É inacreditável a enxurrada de postagens e “tweets” de internautas escrevendo coisas terríveis, baboseiras sem limites, desejando o mal para muitas pessoas e trocando mensagens de ódio uns com os outros. E o que mais impressiona é a quantidade de likes que muitas destas postagens ganham. Mas o que explica estes comportamentos tão agressivos e violentos?

O vídeo do momento que está dando o que falar é sobre uma gerente de um restaurante que ao descobrir que alguns dos seus funcionários foram desrespeitados pelo pintor brasileiro, Romero Britto, foi tirar satisfação com o próprio. A mulher compareceu à loja do pintor, durante um encontro realizado pelo artista todo fim de mês, com uma obra dele em mãos e a jogou no chão.

A peça de porcelana, intitulada “Big Apple”, que valia em torno de R$ 26.000,00 (vinte seis mil reais) espatifou-se em pedaços. O intuito era de humilhá-lo na frente de todos que estavam ali presentes e disse para o pintor jamais aparecer no restaurante novamente e que nunca mais maltratasse seus funcionários.

Contudo, ela estava no direito de sentir-se indignada pelos relatos que recebeu de seus funcionários, mas não havia a necessidade de humilhar o artista daquela maneira, afinal de contas, incorreu no mesmo erro. Se o pintor Romero Britto maltratou ou não, nunca saberemos. A reflexão primordial é: mesmo o que a gerente do restaurante tenha dito seja verdade, um erro não justifica o outro, até mesmo porque violência (física ou verbal) só gera ainda mais violência.

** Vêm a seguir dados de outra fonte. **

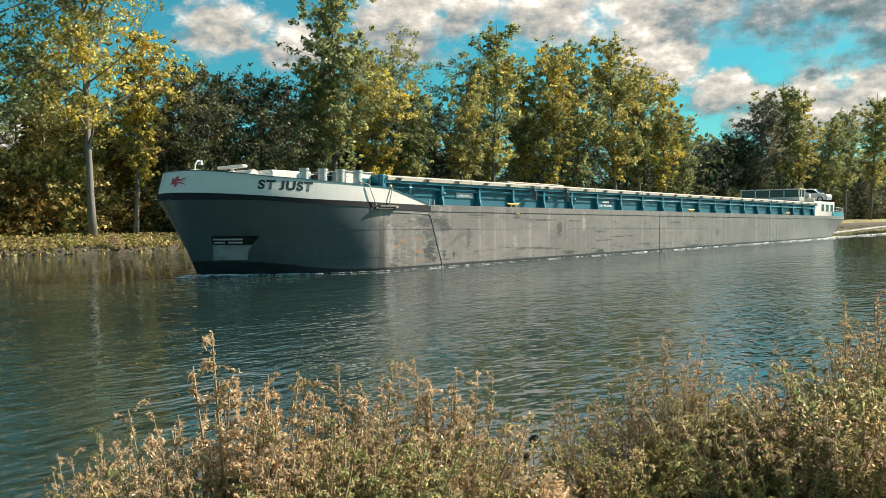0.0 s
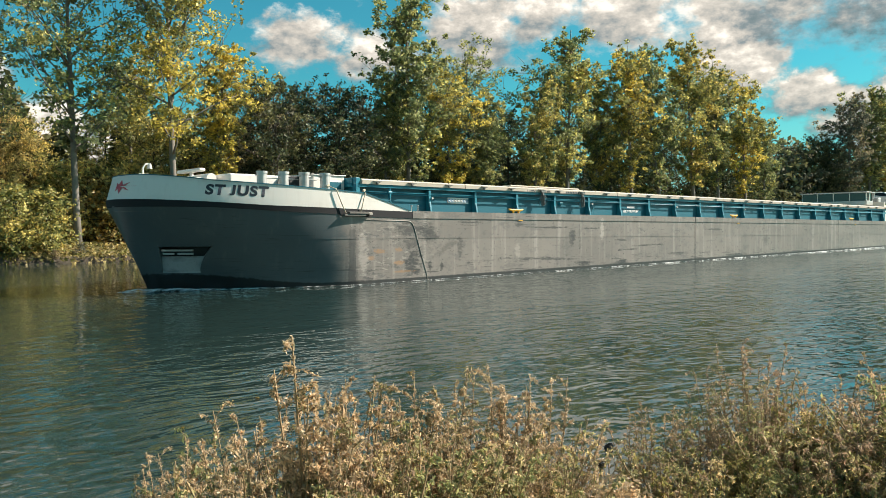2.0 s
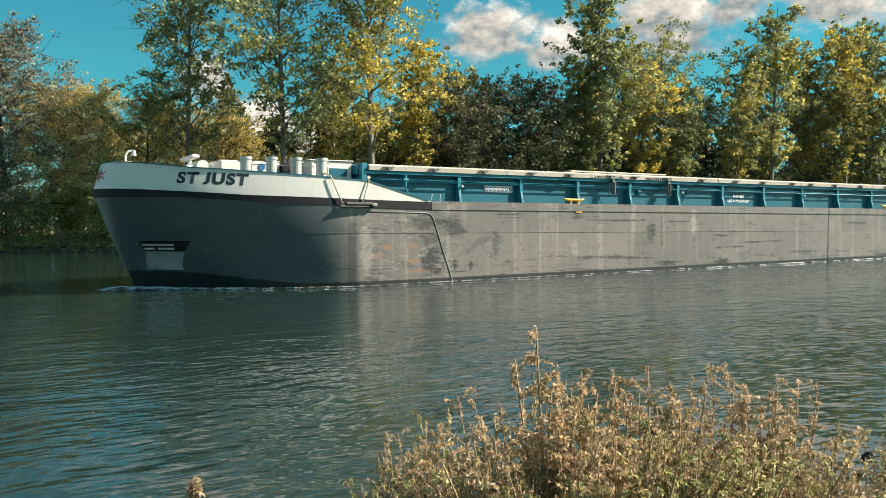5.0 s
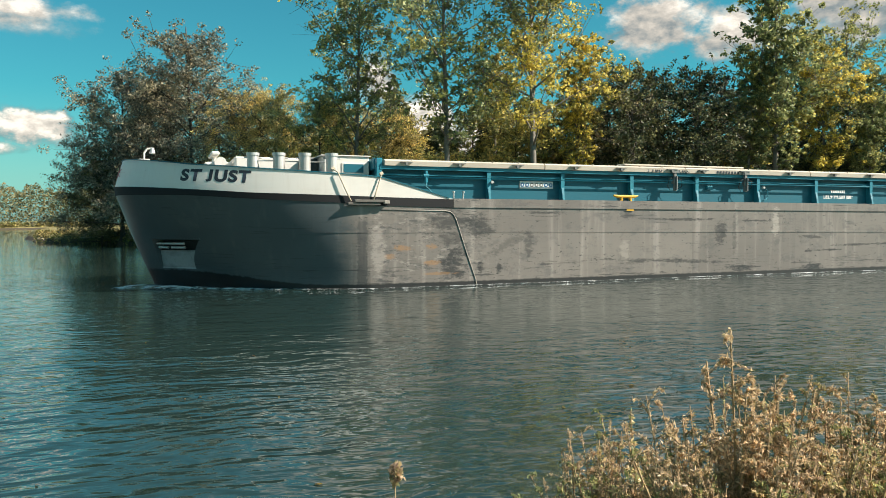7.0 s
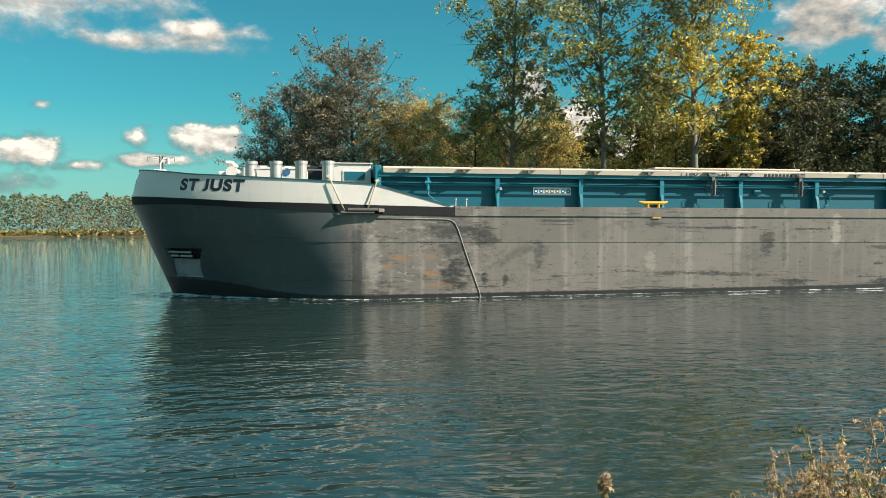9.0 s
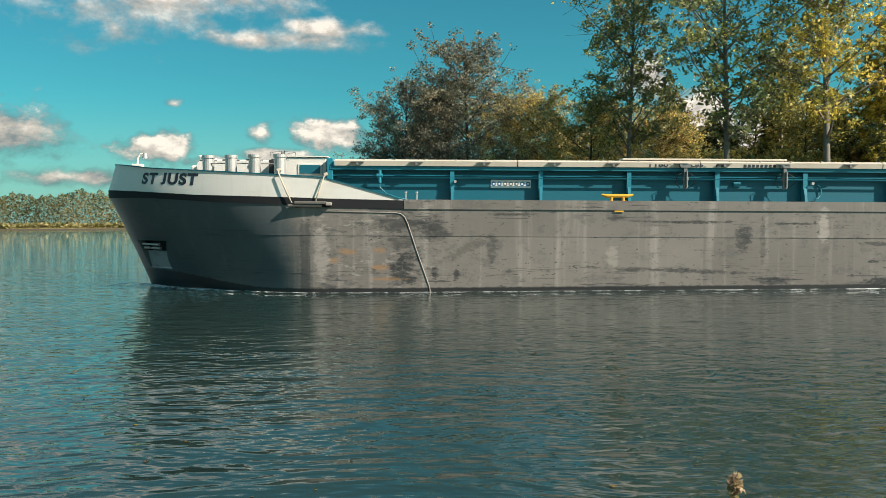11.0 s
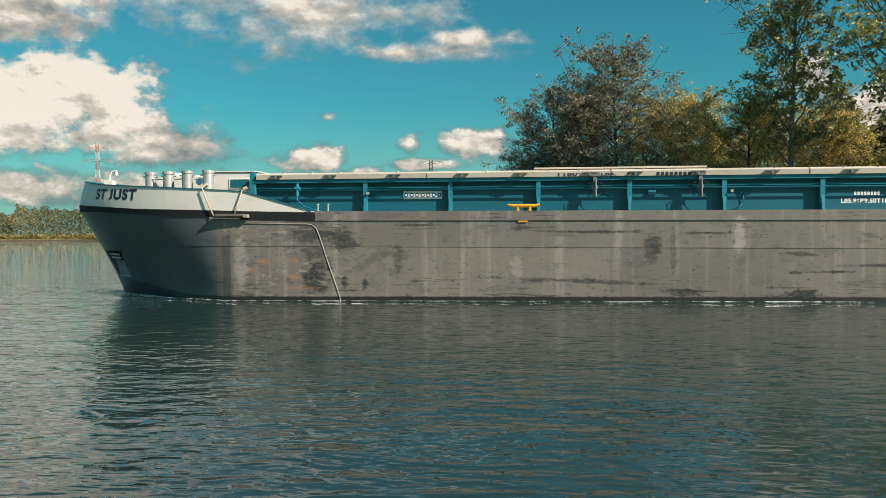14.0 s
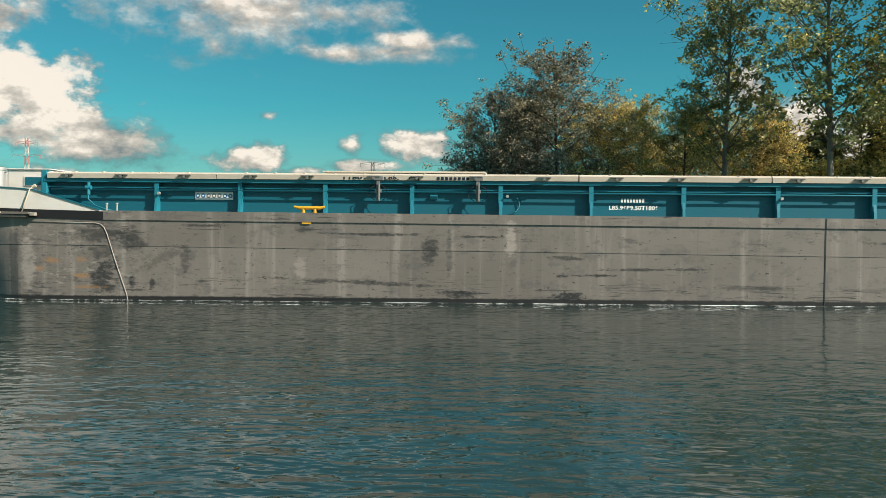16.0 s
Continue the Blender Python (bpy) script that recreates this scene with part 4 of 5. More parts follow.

Segundo o site de notícias G1, o vídeo foi divulgado por Faye Pindell, na plataforma digital TikTok e teve mais de 19 milhões de visualizações. Portanto, um fato que era para ter tido uma repercussão local, com as pessoas presentes na loja do pintor, tomou uma proporção internacional.

Um simples vídeo que viralizou na internet, assim como tantos outros, mas que expõe a vida de pessoas e flagra momentos constrangedores como este. A troca de quê, muitos likes? Que valores são estes que os novos hábitos e aparatos tecnológicos estão enraizando nas diversas culturas?

No entanto, vale ressaltar que também há muitas coisas bacanas e interessantes sendo divulgadas nas redes sociais, mas fica o questionamento para que não deixemos o senso crítico de lado.